Wednesday, July 27, 2011

The Problem of PS 22

Parshat Masei
25 Tammuz, 5771
July 27th, 2011

     PS 22 of Staten Island is the world’s newest celebrity chorus. Now a de rigueur stop for any musician on an album tour, P. S. 22 has performed at the Grammys, is an Internet sensation, and has achieved stardom’s holy grail: being on Oprah. But the members of the PS 22 chorus are not what you might expect: they are 10 and 11 years old.
     These kids are good. They sing multi-part harmony with no apparent effort. Unlike most of the kid-centered performances we attend, listening to them is more than just cute. Their talent is awe-inspiring.
     Now, it isn’t like prodigious feats in childhood are foreign to us.
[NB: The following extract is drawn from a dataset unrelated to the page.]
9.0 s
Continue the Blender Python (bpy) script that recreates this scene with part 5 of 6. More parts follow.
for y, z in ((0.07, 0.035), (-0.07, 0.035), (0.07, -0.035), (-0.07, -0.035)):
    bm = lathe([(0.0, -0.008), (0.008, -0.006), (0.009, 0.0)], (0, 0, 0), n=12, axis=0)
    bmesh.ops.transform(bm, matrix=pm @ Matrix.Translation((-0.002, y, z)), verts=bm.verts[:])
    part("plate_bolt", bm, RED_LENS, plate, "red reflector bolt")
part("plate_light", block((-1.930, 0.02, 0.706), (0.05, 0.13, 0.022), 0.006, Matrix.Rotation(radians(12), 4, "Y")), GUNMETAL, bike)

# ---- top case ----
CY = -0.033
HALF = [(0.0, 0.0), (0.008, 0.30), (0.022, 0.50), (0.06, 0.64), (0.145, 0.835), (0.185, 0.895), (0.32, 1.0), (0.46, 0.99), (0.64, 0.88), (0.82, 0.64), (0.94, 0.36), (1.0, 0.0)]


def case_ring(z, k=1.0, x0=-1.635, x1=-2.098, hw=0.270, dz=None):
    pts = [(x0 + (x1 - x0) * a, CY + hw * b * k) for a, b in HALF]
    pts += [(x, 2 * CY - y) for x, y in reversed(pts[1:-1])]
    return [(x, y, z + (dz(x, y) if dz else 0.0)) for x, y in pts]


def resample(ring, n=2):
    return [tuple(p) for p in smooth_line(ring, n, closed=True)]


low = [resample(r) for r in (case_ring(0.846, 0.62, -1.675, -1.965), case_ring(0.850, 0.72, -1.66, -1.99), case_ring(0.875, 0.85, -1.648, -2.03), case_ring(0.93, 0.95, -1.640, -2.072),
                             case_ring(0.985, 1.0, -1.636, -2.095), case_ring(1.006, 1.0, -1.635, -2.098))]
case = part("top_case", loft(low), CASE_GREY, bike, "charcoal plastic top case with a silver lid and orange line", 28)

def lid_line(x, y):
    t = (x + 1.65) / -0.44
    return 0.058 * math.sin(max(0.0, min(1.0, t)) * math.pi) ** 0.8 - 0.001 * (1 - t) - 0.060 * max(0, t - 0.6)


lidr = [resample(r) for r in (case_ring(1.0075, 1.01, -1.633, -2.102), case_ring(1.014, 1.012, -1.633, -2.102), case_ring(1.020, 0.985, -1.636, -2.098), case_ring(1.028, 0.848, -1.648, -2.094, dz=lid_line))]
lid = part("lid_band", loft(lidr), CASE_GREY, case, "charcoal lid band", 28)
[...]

However, our stories about childhood stardom involve scenes of unrelenting, Soviet-esque training, megalomaniacal parents, and intense break–point pressure. What astonishes every celebrity and journalist (writing in The Christian Science Monitor, The Guardian, Rolling Stone, etc.) is how much fun these particular kids have when they sing. They are so relaxed, so into their groove that I find myself envious of the good time they’re having.
     Here is the problem of PS 22: their existence proves that extraordinary things are possible. Yes, children can create beauty while increasing their self-worth. Yes, to be both excellent and carefree is achievable. And when a group of underprivileged grade-schoolers breaks the boundaries of the possible while giggling, how can we deny that such things are in our grasp as well?
     “HaYipale meHaShem davar?” God says to Sara, “Is there anything too wondrous for God to do?” Would that we saw ourselves as a little more divine.